TASK DESCRIPTION >> Would you repeat the listing exactly but omit every picture?
------ PROVIDED DATA
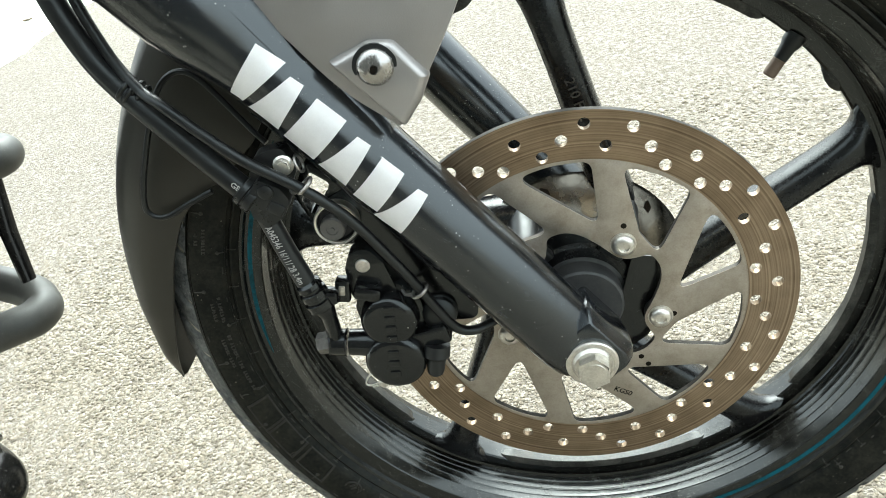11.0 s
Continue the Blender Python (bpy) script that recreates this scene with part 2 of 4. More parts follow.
def tube(bm, pts, radius, seg=14, flat=1.0, closed=False):
    """A round (or, with flat, oval) tube along points. radius: a number or one for each point."""
    pts = [Vector(p) for p in pts]
    n = len(pts)
    rad = radius if isinstance(radius, (list, tuple)) else [radius] * n
    rings, ref = [], None
    for i, p in enumerate(pts):
        a, b = pts[(i - 1) % n if closed else max(i - 1, 0)], pts[(i + 1) % n if closed else min(i + 1, n - 1)]
        d = (b - a).normalized()
        ref = d.orthogonal().normalized() if ref is None else (ref - d * ref.dot(d)).normalized()
        w = d.cross(ref)
        rings.append([bm.verts.new(p + (ref * math.cos(2 * math.pi * k / seg) + w * flat * math.sin(2 * math.pi * k / seg)) * rad[i]) for k in range(seg)])
    for i in range(n if closed else n - 1):
        p, q = rings[i], rings[(i + 1) % n]
        for k in range(seg):
            bm.faces.new((p[k], p[(k + 1) % seg], q[(k + 1) % seg], q[k]))
    if not closed:
        bm.faces.new(rings[0][::-1])
        bm.faces.new(rings[-1])
    return bm


def rounded(pts, radius, steps=5):
    """A polygon of (x, z) with its corners rounded."""
    out, n = [], len(pts)
    for i in range(n):
        p, a, b = (Vector((*pts[j % n], 0)) for j in (i, i - 1, i + 1))
        r = radius[i] if isinstance(radius, (list, tuple)) else radius
        u, v = (a - p), (b - p)
        half = u.angle(v) / 2
        cut = min(r / math.tan(half), 0.48 * u.length, 0.48 * v.length)
        s, e = p + u.normalized() * cut, p + v.normalized() * cut
        for k in range(steps + 1):
            f = k / steps
            q = s * (1 - f) ** 2 + p * 2 * f * (1 - f) + e * f * f
            out.append((q.x, q.y))
    return out


def circle(cx, cz, r, n=24, a0=0.0):
    return [(cx + r * math.cos(a0 + 2 * math.pi * i / n), cz + r * math.sin(a0 + 2 * math.pi * i / n)) for i in range(n)]


def plate(bm, outer, holes, y0, y1, chamfer=0.0):
    """A plate in the wheel's plane between y0 and y1, with holes through it. chamfer: of the rim of its y0 face."""
    from_loops = [outer, *holes]
    ends = []
    for y in (y0, y1):
        loops, edges = [], []
        for loop in from_loops:
            vs = [bm.verts.new((x, y, z)) for x, z in loop]
            edges += [bm.edges.new((a, b)) for a, b in zip(vs, vs[1:] + vs[:1])]
            loops.append(vs)
        bmesh.ops.triangle_fill(bm, edges=edges, use_beauty=True, use_dissolve=False)
        ends.append(loops)
    rim = []
    for p, q in zip(*ends):
        for i in range(len(p)):
            j = (i + 1) % len(p)
            bm.faces.new((p[i], p[j], q[j], q[i]))
            rim.append(bm.edges.get((p[i], p[j])))
    if chamfer:
        bmesh.ops.bevel(bm, geom=rim, offset=chamfer, segments=2, profile=0.5, affect="EDGES", clamp_overlap=True)
    return bm


def polar(r, a):
    return (r * math.cos(radians(a)), r * math.sin(radians(a)))


def block(bm, centre, size, turn=(0, 0, 0), bevel=1.0):
    """A box with rounded edges."""
    made = bmesh.ops.create_cube(bm, size=1, matrix=Matrix.Translation(centre) @ pose(0, 0, 0, *turn) @ Matrix.Diagonal((*size, 1)))
    if bevel:
        edges = list({e for v in made["verts"] for e in v.link_edges})
        bmesh.ops.bevel(bm, geom=edges, offset=bevel, segments=2, profile=0.5, affect="EDGES", clamp_overlap=True)
    return bm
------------
SOLUTION BELOW >>
11.0 s
Continue the Blender Python (bpy) script that recreates this scene with part 2 of 4. More parts follow.
def tube(bm, pts, radius, seg=14, flat=1.0, closed=False):
    """A round (or, with flat, oval) tube along points. radius: a number or one for each point."""
    pts = [Vector(p) for p in pts]
    n = len(pts)
    rad = radius if isinstance(radius, (list, tuple)) else [radius] * n
    rings, ref = [], None
    for i, p in enumerate(pts):
        a, b = pts[(i - 1) % n if closed else max(i - 1, 0)], pts[(i + 1) % n if closed else min(i + 1, n - 1)]
        d = (b - a).normalized()
        ref = d.orthogonal().normalized() if ref is None else (ref - d * ref.dot(d)).normalized()
        w = d.cross(ref)
        rings.append([bm.verts.new(p + (ref * math.cos(2 * math.pi * k / seg) + w * flat * math.sin(2 * math.pi * k / seg)) * rad[i]) for k in range(seg)])
    for i in range(n if closed else n - 1):
        p, q = rings[i], rings[(i + 1) % n]
        for k in range(seg):
            bm.faces.new((p[k], p[(k + 1) % seg], q[(k + 1) % seg], q[k]))
    if not closed:
        bm.faces.new(rings[0][::-1])
        bm.faces.new(rings[-1])
    return bm


def rounded(pts, radius, steps=5):
    """A polygon of (x, z) with its corners rounded."""
    out, n = [], len(pts)
    for i in range(n):
        p, a, b = (Vector((*pts[j % n], 0)) for j in (i, i - 1, i + 1))
        r = radius[i] if isinstance(radius, (list, tuple)) else radius
        u, v = (a - p), (b - p)
        half = u.angle(v) / 2
        cut = min(r / math.tan(half), 0.48 * u.length, 0.48 * v.length)
        s, e = p + u.normalized() * cut, p + v.normalized() * cut
        for k in range(steps + 1):
            f = k / steps
            q = s * (1 - f) ** 2 + p * 2 * f * (1 - f) + e * f * f
            out.append((q.x, q.y))
    return out


def circle(cx, cz, r, n=24, a0=0.0):
    return [(cx + r * math.cos(a0 + 2 * math.pi * i / n), cz + r * math.sin(a0 + 2 * math.pi * i / n)) for i in range(n)]


def plate(bm, outer, holes, y0, y1, chamfer=0.0):
    """A plate in the wheel's plane between y0 and y1, with holes through it. chamfer: of the rim of its y0 face."""
    from_loops = [outer, *holes]
    ends = []
    for y in (y0, y1):
        loops, edges = [], []
        for loop in from_loops:
            vs = [bm.verts.new((x, y, z)) for x, z in loop]
            edges += [bm.edges.new((a, b)) for a, b in zip(vs, vs[1:] + vs[:1])]
            loops.append(vs)
        bmesh.ops.triangle_fill(bm, edges=edges, use_beauty=True, use_dissolve=False)
        ends.append(loops)
    rim = []
    for p, q in zip(*ends):
        for i in range(len(p)):
            j = (i + 1) % len(p)
            bm.faces.new((p[i], p[j], q[j], q[i]))
            rim.append(bm.edges.get((p[i], p[j])))
    if chamfer:
        bmesh.ops.bevel(bm, geom=rim, offset=chamfer, segments=2, profile=0.5, affect="EDGES", clamp_overlap=True)
    return bm


def polar(r, a):
    return (r * math.cos(radians(a)), r * math.sin(radians(a)))


def block(bm, centre, size, turn=(0, 0, 0), bevel=1.0):
    """A box with rounded edges."""
    made = bmesh.ops.create_cube(bm, size=1, matrix=Matrix.Translation(centre) @ pose(0, 0, 0, *turn) @ Matrix.Diagonal((*size, 1)))
    if bevel:
        edges = list({e for v in made["verts"] for e in v.link_edges})
        bmesh.ops.bevel(bm, geom=edges, offset=bevel, segments=2, profile=0.5, affect="EDGES", clamp_overlap=True)
    return bm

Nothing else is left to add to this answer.